On 2018-04-25 16:39, Tom Ivar Helbekkmo<tih(a)hamartun.priv.no> wrote:
Ron Natalie<ron(a)ronnatalie.com> writes:
RK05’s were 4872 blocks. Don’t know why that
number has stuck with
me, too many invocations of mkfs I guess. Oddly, DEC software for
some reason never used the last 72 blocks.
I guess that's because they
implemented DEC Standard 144, known as
bad144 in BSD Unix. It's a system of remapping bad sectors to spares at
the end of the disk. I had fun implementing that for the wd (ST506)
disk driver in NetBSD, once upon a time...
Uh... DEC STD 144 does not have anything to do with remapping bad blocks
to replacement good blocks. DEC STD 144 describes how a media stores
known bad blocks on a disk, so that file system initialization can then
take whatever action needed to that these blocks are not used by
anything. In RSX (and VMS), they will be included in a file called
BADBLK.SYS, and thus be perceived as "used".
bad144 in NetBSD will keep the a table in memory for such disks, and
"skip" blocks listed in the list as bad, meaning all other blocks gets
shifted. So it sortof do a remapping to good blocks by extending the
used blocks, and does not allocate anything at the end of the disk per
se. However, that is a Unix specific solution. OS/8 had a similar
solution for RL01 and RL02 drives, but not RK05 (as RK05 disks don't
follow DEC STD 144.)
I don't know exactly why DEC left the last three tracks unused. Might
have been for diagnostic tools to have a scratch area to play with.

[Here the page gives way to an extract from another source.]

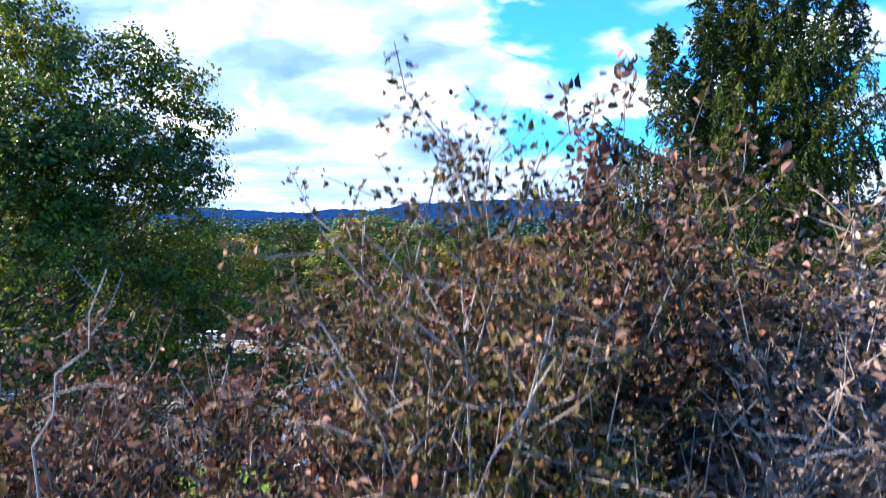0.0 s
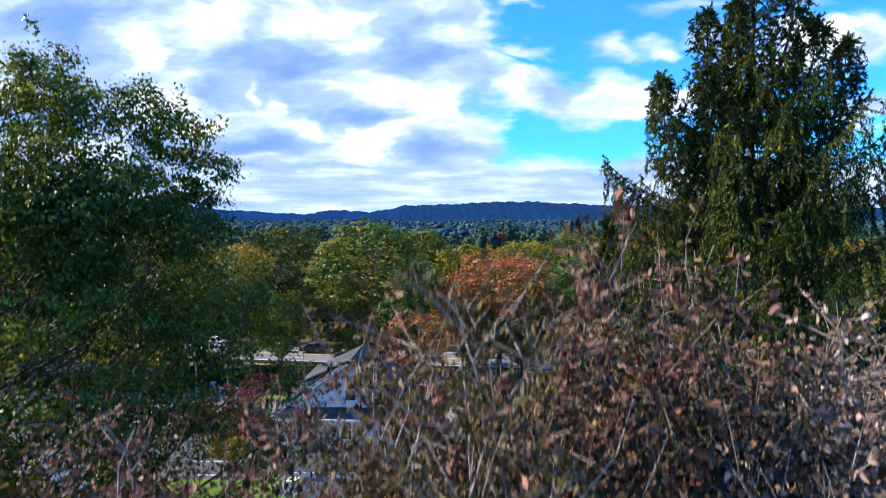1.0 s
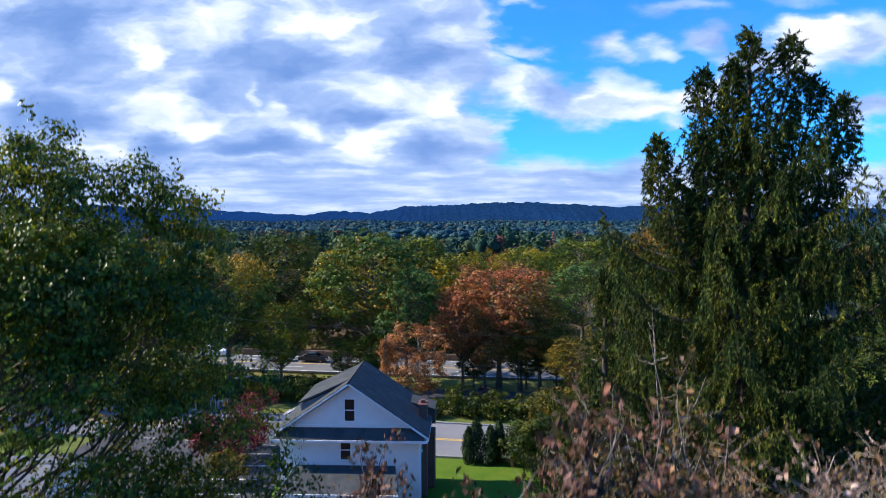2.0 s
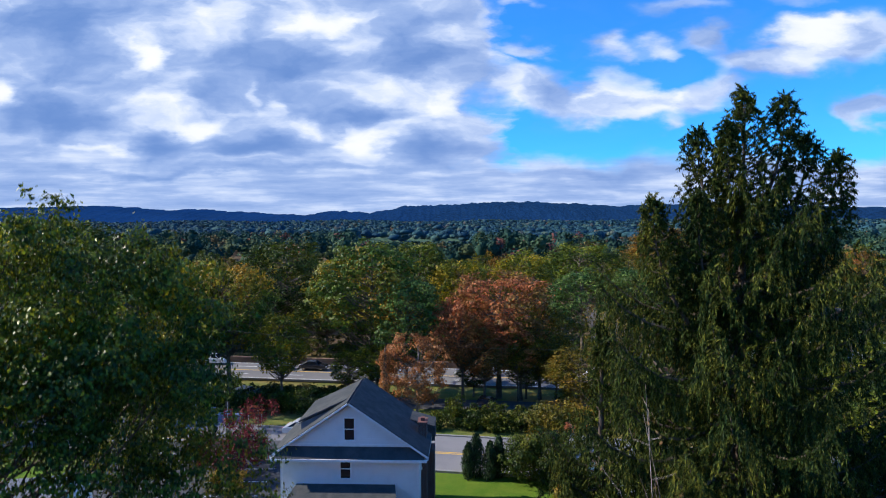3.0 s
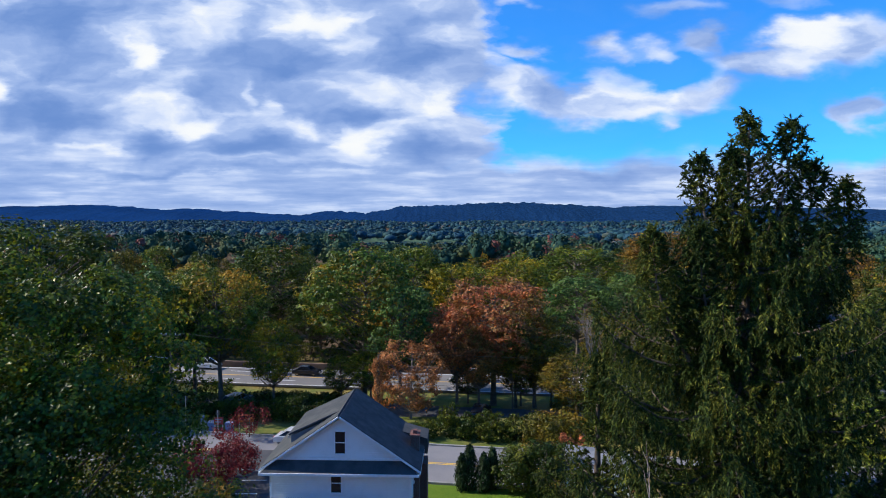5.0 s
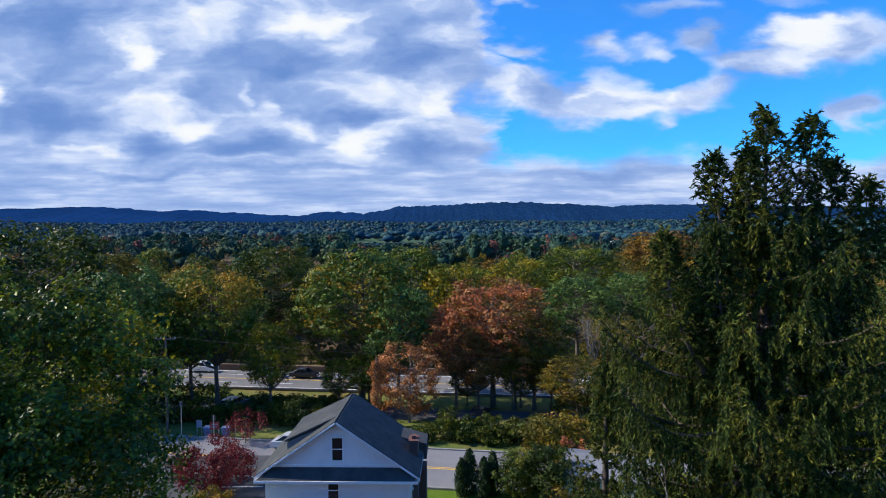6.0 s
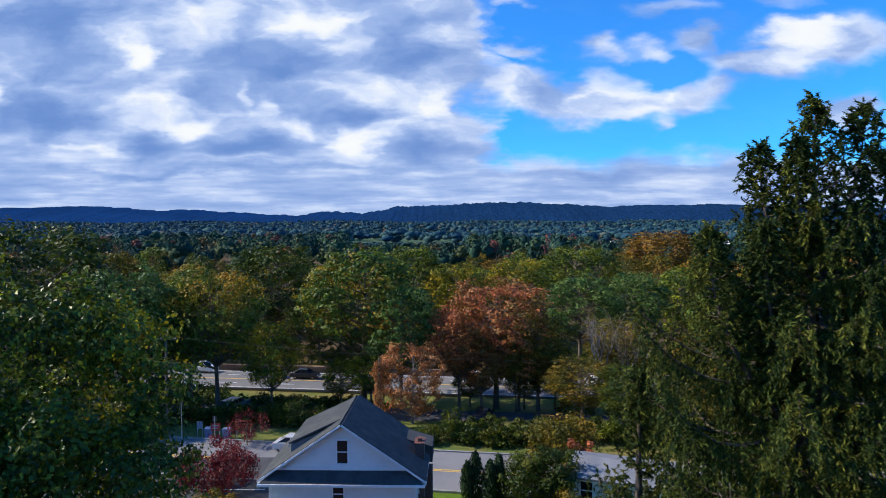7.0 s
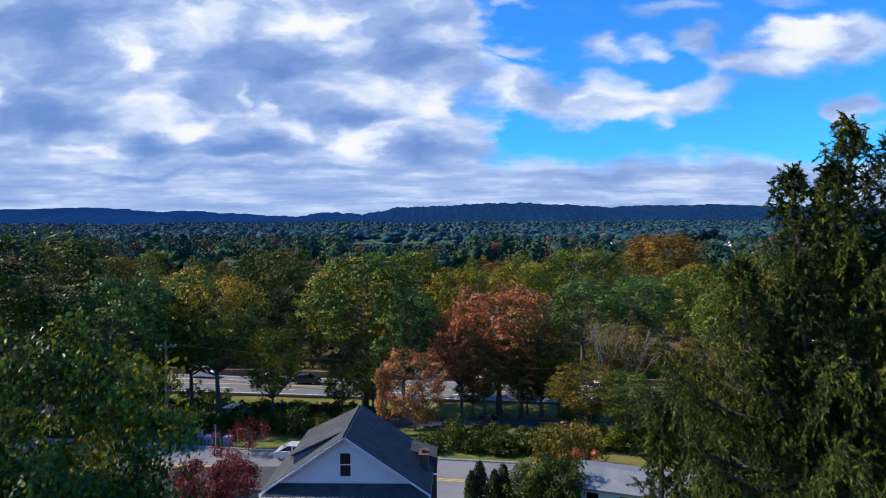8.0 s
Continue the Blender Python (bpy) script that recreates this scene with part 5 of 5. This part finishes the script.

Might have been that those tracks were found to be less reliable. Or
maybe something completely different. But it was not for bad block
replacement, as DEC didn't even do that on RK05 (or more or less in
general at all before MSCP. MSCP, by the way, does not use DEC STD 144.)
Something Unix and other implementations usually miss with DEC STD 144
is that there are actually two tables with bad blocks defined by the
standard. There is the manufacturer defined bad blocks, which all
software seems to know and deal with, and there are the user defined bad
blocks, which are supposed to be where all bad blocks that develop after
manufacture are supposed to be placed. Lots of software does not deal
with this second list. In addition, you also have the pack serial number
and some stuff defined by DEC STD 144, which is also recorded on the
last track, where the bad block lists also are stored.
Note that this information is supposed to be on the last track, meaning
you cannot use the scheme Unix uses to remap bad blocks, unless you keep
some blocks before the last track unallocated.
The ultimate irony was when I discovered that bad144 under NetBSD was
only built for x86 machine, and not being built for VAX, which is the
only architecture supported which actually have real disks which follow
the DEC STD 144. But that was corrected about 20 years ago now (time flies).